The Bible in a Charlotte Mason Homeschool
In the CM method, we aim to educate not just our children’s minds and bodies, but also their heart. Miss Mason describes it as appealing to their ‘feelings,’ defining ‘mind’ or ‘feelings’ as “manifestations of that spiritual entity which is each one of us.” It can also refer to our looking after the well-being of our children’s souls. In Volume 6, page 64, Miss Mason quotes from Volume 4 “Ourselves,”
How is the soul of a man to be satisfied? Crowned kings have thrown up dominion because they want that which is greater than kingdoms; profound scholars fret under limitations which keep them playing upon the margin of the unsounded ocean of knowledge; no great love can satisfy itself with loving; there is no satisfaction save one for the soul of man, because the things about him are finite, measurable, incomplete and his reach is beyond his grasp.
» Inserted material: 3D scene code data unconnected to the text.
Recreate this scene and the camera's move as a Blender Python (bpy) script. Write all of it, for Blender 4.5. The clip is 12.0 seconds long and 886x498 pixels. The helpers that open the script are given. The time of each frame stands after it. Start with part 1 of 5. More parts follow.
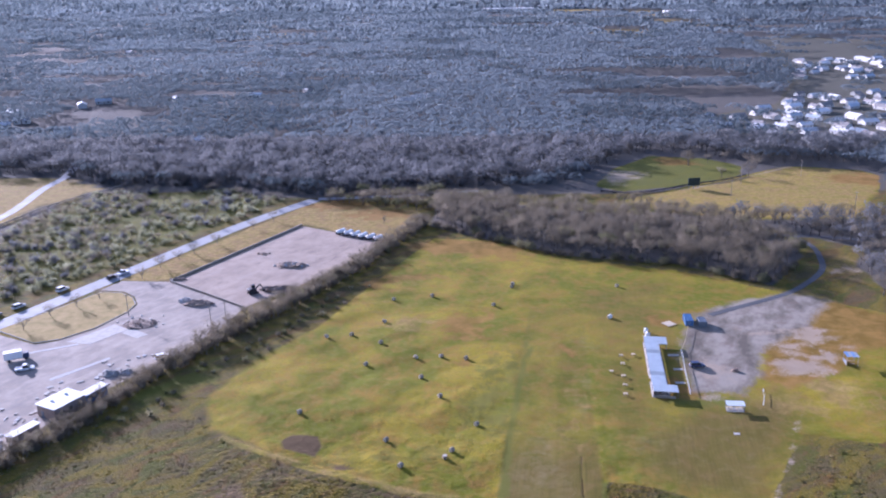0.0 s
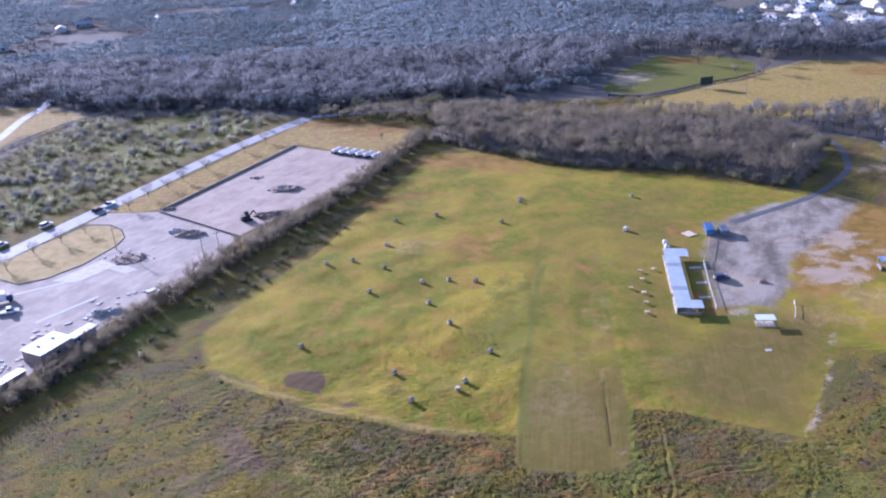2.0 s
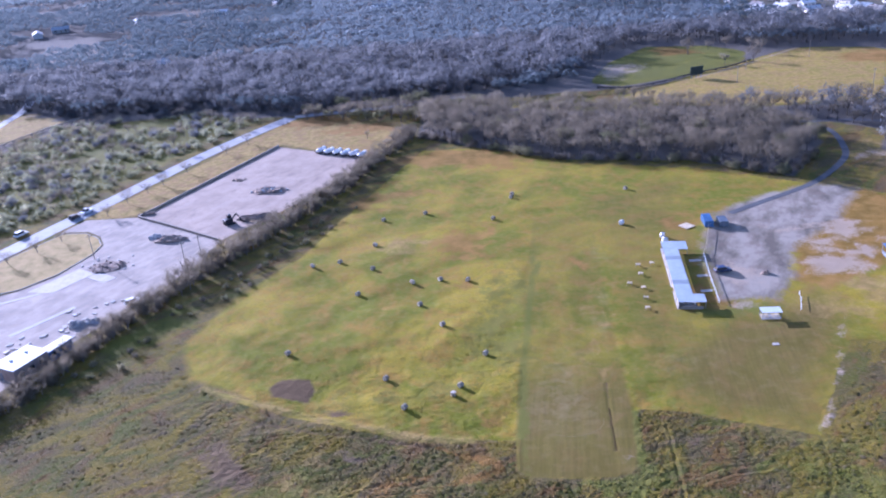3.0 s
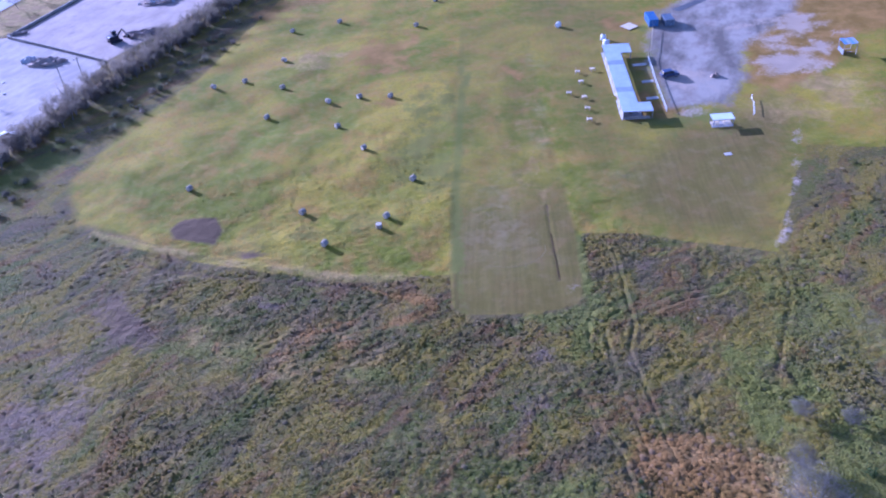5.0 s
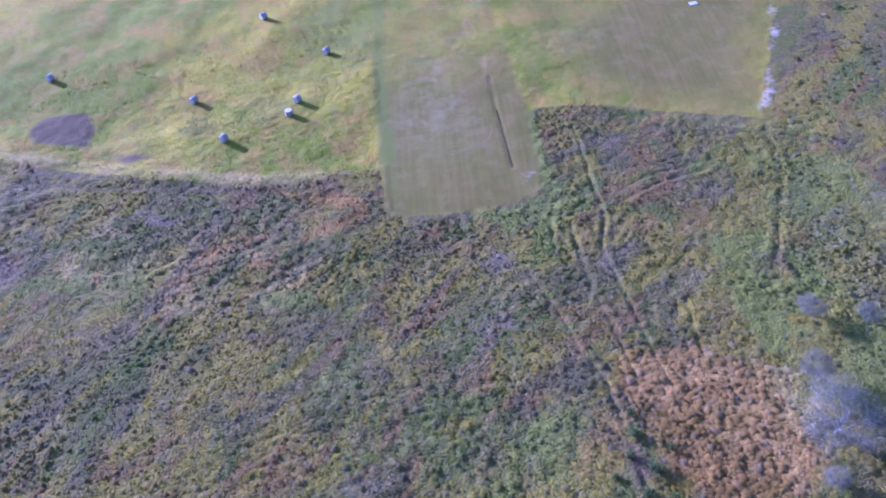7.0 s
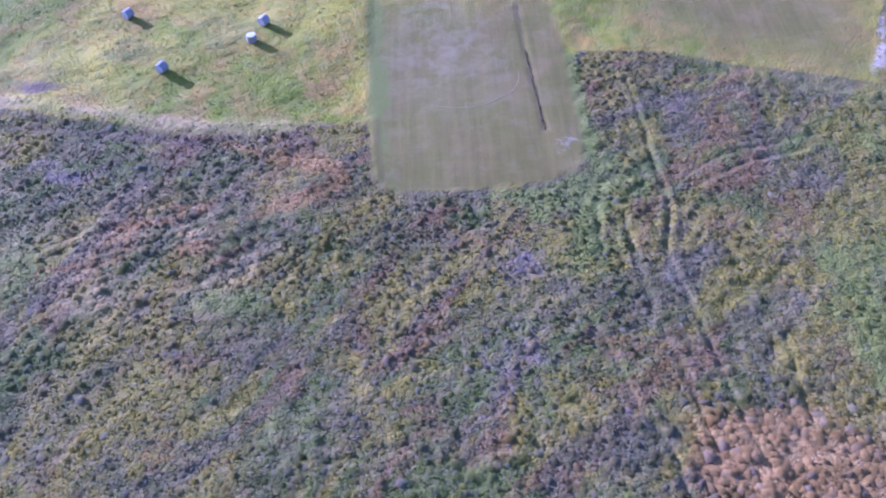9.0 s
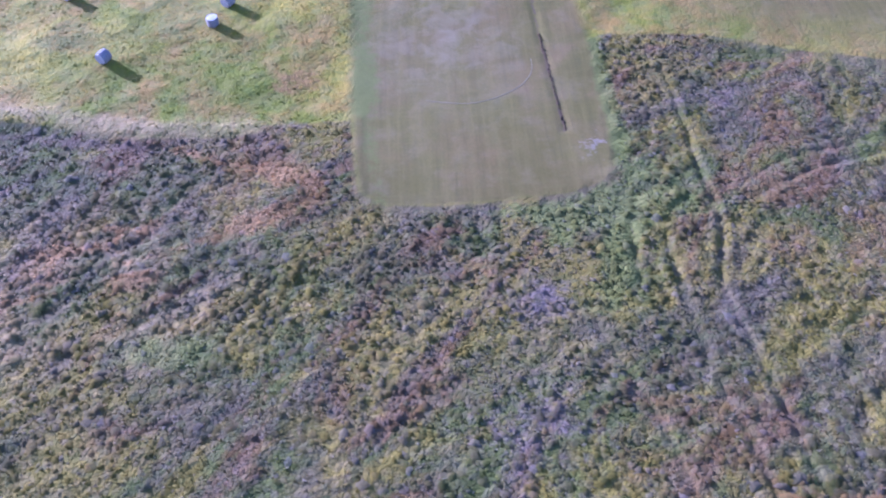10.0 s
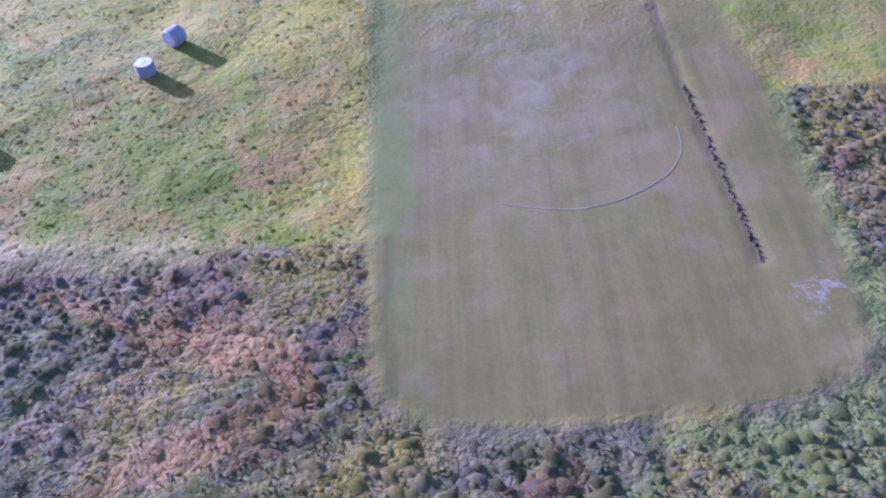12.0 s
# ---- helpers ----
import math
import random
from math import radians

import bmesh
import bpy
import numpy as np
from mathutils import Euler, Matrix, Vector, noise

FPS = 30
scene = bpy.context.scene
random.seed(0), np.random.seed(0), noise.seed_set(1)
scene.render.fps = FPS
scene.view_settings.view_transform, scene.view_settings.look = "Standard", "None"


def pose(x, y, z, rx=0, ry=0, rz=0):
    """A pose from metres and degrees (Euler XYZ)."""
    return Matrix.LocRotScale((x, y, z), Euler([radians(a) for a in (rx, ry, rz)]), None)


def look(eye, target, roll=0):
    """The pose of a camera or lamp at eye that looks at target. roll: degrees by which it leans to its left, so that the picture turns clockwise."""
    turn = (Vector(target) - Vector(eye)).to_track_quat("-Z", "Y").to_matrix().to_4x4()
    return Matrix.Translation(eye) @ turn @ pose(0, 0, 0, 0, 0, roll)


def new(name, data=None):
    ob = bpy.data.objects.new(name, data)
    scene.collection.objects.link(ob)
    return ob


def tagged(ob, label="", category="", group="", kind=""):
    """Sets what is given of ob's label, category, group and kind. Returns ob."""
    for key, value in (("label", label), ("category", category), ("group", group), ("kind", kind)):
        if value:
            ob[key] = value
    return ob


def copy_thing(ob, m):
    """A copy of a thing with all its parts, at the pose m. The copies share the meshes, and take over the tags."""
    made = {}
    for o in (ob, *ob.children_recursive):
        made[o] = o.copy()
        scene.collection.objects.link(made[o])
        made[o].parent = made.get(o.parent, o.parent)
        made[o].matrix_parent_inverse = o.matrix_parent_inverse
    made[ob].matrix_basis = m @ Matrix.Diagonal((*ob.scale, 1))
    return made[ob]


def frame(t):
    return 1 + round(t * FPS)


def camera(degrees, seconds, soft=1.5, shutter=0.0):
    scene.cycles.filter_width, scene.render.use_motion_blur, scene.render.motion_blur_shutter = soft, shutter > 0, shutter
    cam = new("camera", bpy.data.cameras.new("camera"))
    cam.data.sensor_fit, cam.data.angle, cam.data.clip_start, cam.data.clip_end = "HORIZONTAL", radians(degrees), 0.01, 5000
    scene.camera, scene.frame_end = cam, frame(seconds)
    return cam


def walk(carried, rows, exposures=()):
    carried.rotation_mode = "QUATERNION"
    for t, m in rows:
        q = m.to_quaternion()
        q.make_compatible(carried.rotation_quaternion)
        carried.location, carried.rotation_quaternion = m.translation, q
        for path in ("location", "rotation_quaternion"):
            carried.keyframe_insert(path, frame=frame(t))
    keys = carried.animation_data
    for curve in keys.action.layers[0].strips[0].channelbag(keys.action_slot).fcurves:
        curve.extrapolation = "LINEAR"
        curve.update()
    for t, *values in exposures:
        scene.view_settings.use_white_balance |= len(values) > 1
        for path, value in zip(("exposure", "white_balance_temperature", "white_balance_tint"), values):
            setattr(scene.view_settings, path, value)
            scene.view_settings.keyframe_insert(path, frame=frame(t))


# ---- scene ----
# The camera flies on a steady line over the field and sinks from 114 m to 31 m.
cam = camera(55.67, 12.0, 2.1)
PATH = [
    (0, look((0.000, -0.000, 113.750), (0.000, 94.968, 82.428), -0.785)),
    (0.5, look((-0.238, 3.867, 112.626), (-0.004, 97.710, 78.081), -1.123)),
    (1, look((-0.275, 8.097, 111.562), (-1.223, 101.545, 75.972), -1.788)),
    (1.5, look((-0.376, 12.239, 109.967), (-1.595, 104.052, 70.358), -2.425)),
    (2, look((-0.542, 16.791, 108.998), (-1.213, 108.056, 68.131), -3.457)),
    (2.5, look((-0.874, 20.668, 107.330), (-0.848, 113.947, 71.288), -4.288)),
    (3, look((-0.988, 25.010, 104.873), (-0.386, 116.256, 63.961), -4.642)),
    (4.8, look((0.088, 42.718, 97.227), (5.251, 124.490, 39.897), -5.865)),
    (5, look((1.019, 44.204, 95.264), (7.437, 123.828, 35.107), -5.037)),
    (5.5, look((0.871, 50.106, 93.367), (7.303, 123.668, 25.933), -6.748)),
    (6, look((0.450, 54.640, 89.118), (10.047, 126.552, 20.295), -5.081)),
    (6.5, look((1.391, 60.758, 85.974), (12.375, 129.712, 14.387), -6.006)),
    (7, look((2.278, 65.909, 81.825), (14.757, 134.072, 9.727), -4.905)),
    (7.2, look((2.365, 68.340, 80.203), (14.564, 136.031, 7.614), -5.771)),
    (8.8, look((4.857, 88.087, 64.651), (20.087, 150.820, -11.721), 3.411)),
    (9, look((5.362, 91.055, 63.006), (17.998, 153.637, -13.961), -0.922)),
    (9.5, look((6.834, 97.320, 57.562), (17.174, 159.501, -20.069), -5.258)),
    (10, look((8.171, 103.620, 52.457), (20.486, 165.479, -25.144), -1.389)),
    (10.5, look((7.966, 110.645, 47.060), (22.211, 172.264, -30.400), -0.585)),
    (11, look((8.185, 118.029, 41.856), (22.824, 179.477, -35.667), -1.331)),
    (11.5, look((8.959, 124.941, 35.896), (22.421, 190.953, -38.004), -1.559)),
    (12, look((10.939, 132.418, 31.188), (21.041, 199.443, -42.335), -3.339)),
]
EXPOSURE = [
    (0.0, 1.10, 4980, 36), (3.0, 1.28, 4660, 38), (5.0, 1.18, 4150, 48), (6.0, 1.33, 4060, 51), (7.0, 1.58, 4000, 52), (9.0, 1.70, 3980, 55), (10.5, 1.70, 4060, 56), (12.0, 1.62, 4000, 57),
]
walk(cam, PATH, EXPOSURE)

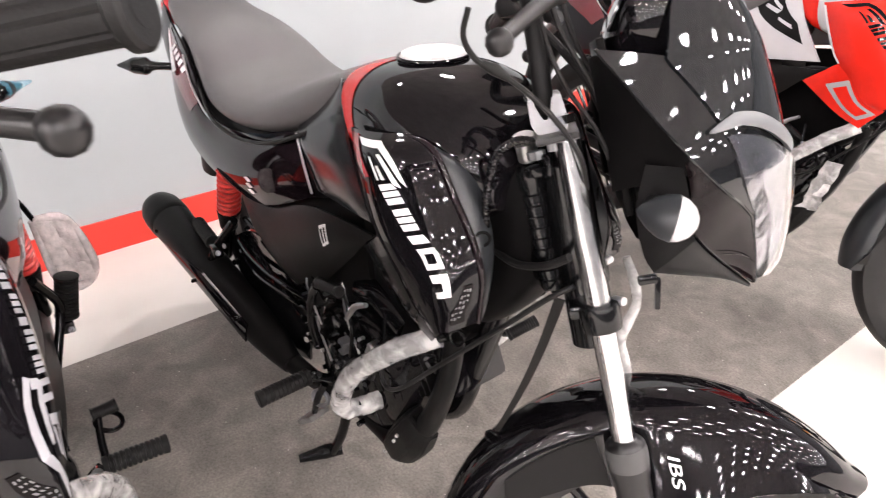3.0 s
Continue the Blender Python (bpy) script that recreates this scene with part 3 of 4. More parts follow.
REFLECTOR = material("facet_reflector", (0.36, 0.36, 0.385), 0.09, metal=1.0, vary=0.35, scale=22, bump=1.0, bump_scale=17)
BROW = material("grey_brow_plastic", (0.12, 0.125, 0.13), 0.42, vary=0.06)
FORK = material("dark_grey_fork_enamel", (0.011, 0.0105, 0.0108), 0.34, spec=0.35, vary=0.15)
STRAP = material("dark_brown_strap", (0.006, 0.005, 0.0045), 0.7, spec=0.3, vary=0.25, scale=60, bump=0.3, bump_scale=600)
FLANK_GREY = material("charcoal_moulded_plastic", (0.0075, 0.0072, 0.0072), 0.40, spec=0.2, vary=0.12, bump=0.08, bump_scale=700)
PAD = material("worn_grey_pad", (0.16, 0.155, 0.15), 0.5, vary=0.25, scale=40, bump=0.2, bump_scale=300)
SEAL = material("grey_seal_rubber", (0.06, 0.06, 0.06), 0.55, vary=0.15)
TYRE = material("tyre_rubber", (0.014, 0.0135, 0.013), 0.6, spec=0.3, vary=0.3, bump=0.2, bump_scale=300)

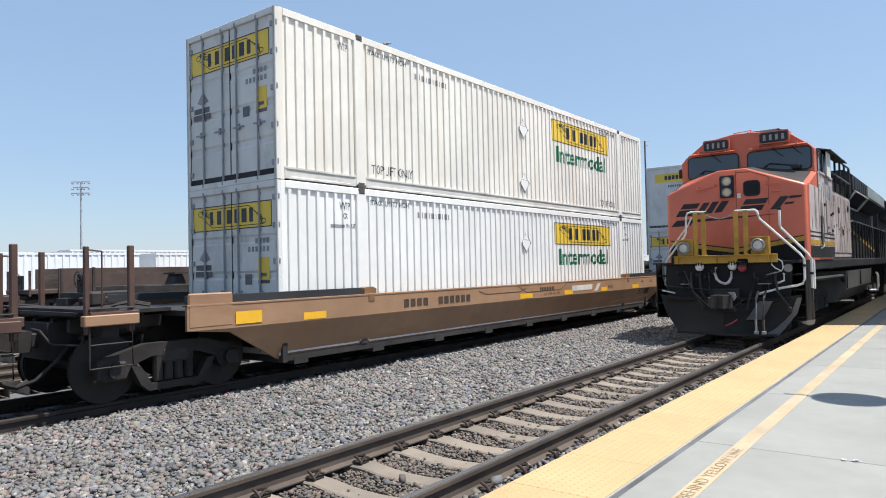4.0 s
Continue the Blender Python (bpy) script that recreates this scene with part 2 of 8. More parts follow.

He has an urgent, incessant, irrepressible need of the infinite.
Then she goes on to say:
“I want, am made for, and must have a God”—not a mere serviceable religion,—because we have in us an infinite capacity for love, loyalty and service which we cannot expend upon any other.
But what sort of approaches do we prepare for children towards the God whom they need, the Saviour in Whom is all help, the King who affords all delight, commands all adoration and loyalty? Any words or thoughts of ours are poor and insufficient, but we have a treasury of divine words which they read and know with satisfying pleasure and tell with singular beauty and fitness.
You might say, “But children can’t understand the Bible!” On the contrary, because they are actually designed to come alive with well-written literature, they can understand more than we give them credit for. If we, at our age, struggle to understand the words of the Bible, they can be trained to grapple with it when they are exposed to excellent literature from a young age. Take a look at an example that Miss Mason includes in Volume 6:
“The Bible is the most interesting book I know,” said a young person of ten who had read a good many books and knew her Bible. By degrees children get their knowledge of God which is the object of the final daily prayer in our beautiful liturgy—the prayer of St. Chrysostom—“Grant us in this world knoweldge of Thy truth,” and all other knowledge which they obtain gathers round and illuminates this.